MENUHANKAN ALLAH; SEKEDAR TAU NAMA, ATAU HARUS TERHUBUNG DENGANNYA?
Oleh Said Muniruddin | Rector | The Zawiyah for Spiritual Leadership

BISMILLAHIRRAHMANIRRAHIEM. “Allah” sebagai nama Tuhan, itu bukan cuma Islam saja yang tau. Kaum jahiliah juga tau, itu nama Tuhan. Kaum pagan juga begitu. Semua agama tau, “Allah” itu nama Tuhan. Bahkan sebutannya banyak. Bisa disebut dengan berbagai nama, perilaku dan sifat. Lalu apakah dengan tau itu semua anda sudah Islam?

Kalau sekedar tau nama Tuhan itu “Allah”, lalu anda jadi Islam; maka Islam kita tidak ada beda dengan agama lain yang juga punya Tuhan yang sama (semacam Yahudi dan Kristen, yang sebutannya juga Allah, Eloh, Elohim). Bahkan apapun nama Tuhan yang disebut oleh banyak agama, sebenarnya sama. Semua merujuk pada yang satu itu. Syahadat pun begitu. Yahudi juga mengaku Tuhan itu Ahad. Sama dengan kita. Semua agama, punya prinsip bahwa Tuhan yang tertinggi itu Esa. Hanya para pendamping (malaikat/dewa-dewa) yang banyak.

Jadi tidak ada hebatnya tau bahwa nama Tuhan itu “Allah”, lalu mengaku Dia sebagai satu-satunya Tuhan. Sejak Adam orang sudah tau itu. Yang hebat itu adalah: “Pada saat engkau sebut nama-Nya, Dia hadir”, sebut Abuya Sufimuda. Itu pertanda, secara dzatiyah engkau sudah terhubung dengan-Nya. Bukan sekedar meneriakkan nama-Nya, sebagaimana dilakukan oleh banyak orang di muka bumi.

Disini kita paham, agama itu sebenarnya ada dua. Agama hakiki atau agama asli (samawi), dan agama palsu atau agama yang telah tereduksi (ardhi). “Agama asli” (samawi) adalah agama yang memiliki karamah dan mukjizat, yang ketika disebut nama-Nya, Dia hadir. Sedangkan “agama palsu”, adalah agama yang namanya disebut-sebut, tapi Dianya tidak menjawab.

Anda punya teman. Tau namanya. Lalu anda sebut dan panggil-panggil. Tapi tidak datang. Padahal anda tau, dia itu dekat. Apa benar itu teman anda?  Tapi kenapa tidak konek. Tidak di dengar. Tidak dipedulikan. Tidak terhubung sama sekali. Beragama secara teoritis dogmatis (sebatas percaya-percaya saja) juga begitu. Cukup sekedar menyebut nama Tuhan, sebagaimana dianjurkan. Sementara Tuhan tidak mau berurusan dengan kita.

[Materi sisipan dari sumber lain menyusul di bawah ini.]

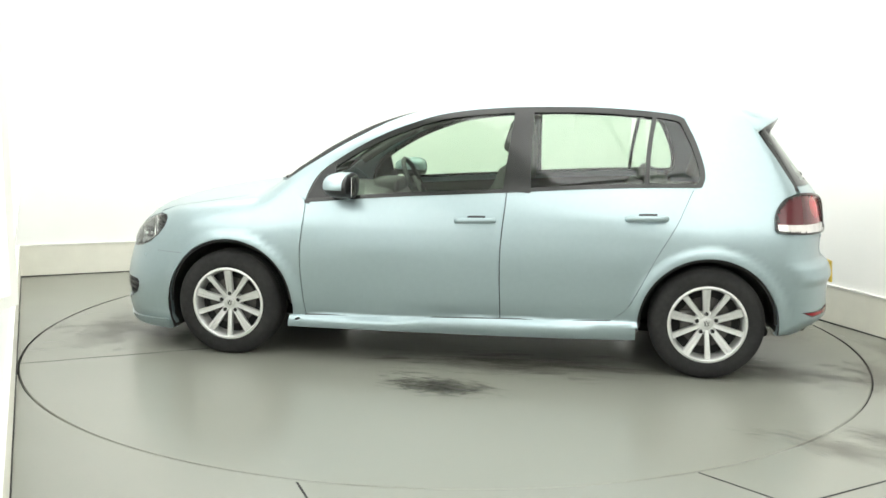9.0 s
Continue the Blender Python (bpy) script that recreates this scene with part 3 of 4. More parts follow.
def build_shell(car):
    # doors with their handles
    fd = curve_through(DOOR_FRONT[::-1]) + BELT[1:3] + curve_through(DOOR_MID) + [(0.1, sill_top(0.1)), (0.5, sill_top(0.5))]
    rd = curve_through(DOOR_MID[::-1]) + BELT[4:6] + curve_through(DOOR_REAR) + [(-0.5, sill_top(-0.5))]
    for mirror in (False, True):
        s = -1 if mirror else 1
        for outline, hx, hz in ((fd, -0.078, 0.812), (rd, -0.975, 0.848)):
            door = skin("door", [("side", inset(outline, 0.0028))], PAINT, car, "pale blue door", mirror=mirror)
            grip(door, hx, hz, s)
        # windows: panes and their black frames
        top = curve_through(WINDOW_TOP, 5)
        def upper(x0, x1):
            return [q for q in top if x1 <= q[0] <= x0]
        def zb(x):
            return float(np.interp(-x, [-q[0] for q in BELT], [q[1] for q in BELT]))
        front = [(x, zb(x)) for x in (-0.30, 0.0, 0.3, 0.6)] + [q for q in top if q[0] > -0.30 and q[1] > 0.9]
        skin("side_window", [("side", front)], GLASS, car, "green-tinted front door glass", offset=-0.006, lip=0.0, mirror=mirror, cell=(0.05, 0.05)).visible_shadow = False
        rear = [(x, zb(x)) for x in (-0.97, -0.6, -0.30)] + [q for q in top if -0.975 <= q[0] <= -0.30 and q[1] > 1.3]
        skin("side_window", [("side", rear)], REAR_GLASS, car, "green-tinted rear door glass", offset=-0.006, lip=0.0, mirror=mirror, cell=(0.05, 0.05)).visible_shadow = False
        quarter = [(x, zb(x)) for x in (-1.25, -1.1, -0.97)] + [q for q in top if q[0] < -0.975 and q[1] > 1.02]
        skin("quarter_window", [("side", quarter)], REAR_GLASS, car, "small tinted glass behind the rear door", offset=-0.006, lip=0.0, mirror=mirror, cell=(0.05, 0.05)).visible_shadow = False
        rim = [(x, z) for x, z in WINDOW_TOP]
        skin("window_frame", [("side", ribbon([(q[0] - 0.004, q[1] - 0.012) for q in rim[:15]], 0.030, 5)), ("side", ribbon([(-1.155, 1.363), (-1.212, 1.250), (-1.250, 1.140), (-1.262, 1.066), (-1.247, 1.020)], (0.030, 0.03), 5))],
             GLOSS_BLACK, car, "black window frame", offset=0.001, lip=0.02, mirror=mirror)
        skin("belt_strip", [("side", ribbon([(x, z + 0.004) for x, z in BELT], 0.020, 5))], GLOSS_BLACK, car, "black strip under the windows", offset=0.004, lip=0.012, mirror=mirror)
        skin("door_pillar", [("side", ribbon([(-0.292, 0.965), (-0.300, 1.15), (-0.315, 1.40)], (0.150, 0.105), 4))], GLOSS_BLACK, car, "gloss black pillar between the doors", offset=0.0015, lip=0.02, mirror=mirror)
        skin("window_divider", [("side", ribbon([(-0.972, 1.01), (-0.985, 1.2), (-1.015, 1.395)], 0.024, 4))], GLOSS_BLACK, car, "black upright window divider", offset=0.0015, lip=0.015, mirror=mirror)
        skin("mirror_sail", [("side", [(0.862, 0.886), (0.70, 0.90), (0.70, 0.985), (0.715, 1.090), (0.757, 1.066), (0.812, 1.006), (0.843, 0.94)])], BLACK, car, "black plastic triangle behind the mirror", offset=0.003, lip=0.02, mirror=mirror)
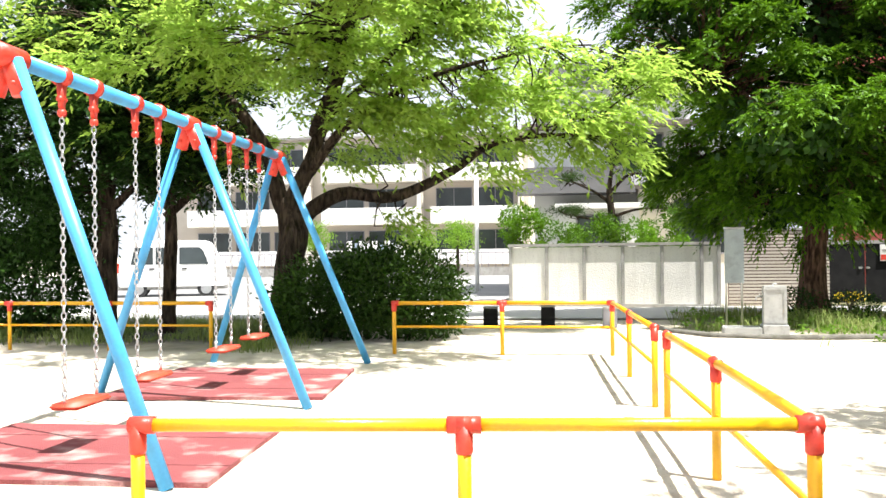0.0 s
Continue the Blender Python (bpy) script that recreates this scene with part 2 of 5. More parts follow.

Dalam perspektif tauhid dan syariat, Tuhan itu jauh (transenden). Kita hanya tau nama. Zatnya entah dimana. Keduanya terpisah. Nama yang keluar dari lisan kita, dengan esensi Zat, itu bercerai. Sehingga, keislaman kita hanya sampai kepada nama. Tidak utuh sampai kepada Hakikat. Itu Islam “lahiriah”. Islam KTP. Simbolik pada bacaan dan nama.

Beda sekali jika anda punya teman, yang ketika anda sebut namanya, dia seketika menoleh dan hadir. Itu bentuk beragama yang aktual. VerifiedConfirmed. Disahut. Terjawab. Sebab, nama dengan pemilik nama tidak pernah terpisah. Nama dengan Zat, itu satu. Dia meliputi nama-Nya. Anda sebut namanya, Dia hadir. Itu Islam “Lahir Batin”.

Dhahirnya Allah, itu ya nama-Nya. Dia hanya diketahui lewat nama. Sedangkan batin adalah Nurnya, Dzatnya, Dirinya sendiri. Berislam, sejatinya adalah lahir dan batin. Tau nama. Juga mengenal (terkoneksi/berhampiran) dengan Wajahnya.

Berislam secara hakiki, adalah tau nama dan juga lebur dalam hakikat (Zatnya). Alias connected! Itulah makna “makrifat”. Makrifat itu bukan sekedar -secara fisikal lahiriah- memiliki kabel listrik. Tapi -secara batiniah- ada arus di dalamnya. Sehingga kabel anda berpower. Bisa menghidupkan. Bisa mematikan.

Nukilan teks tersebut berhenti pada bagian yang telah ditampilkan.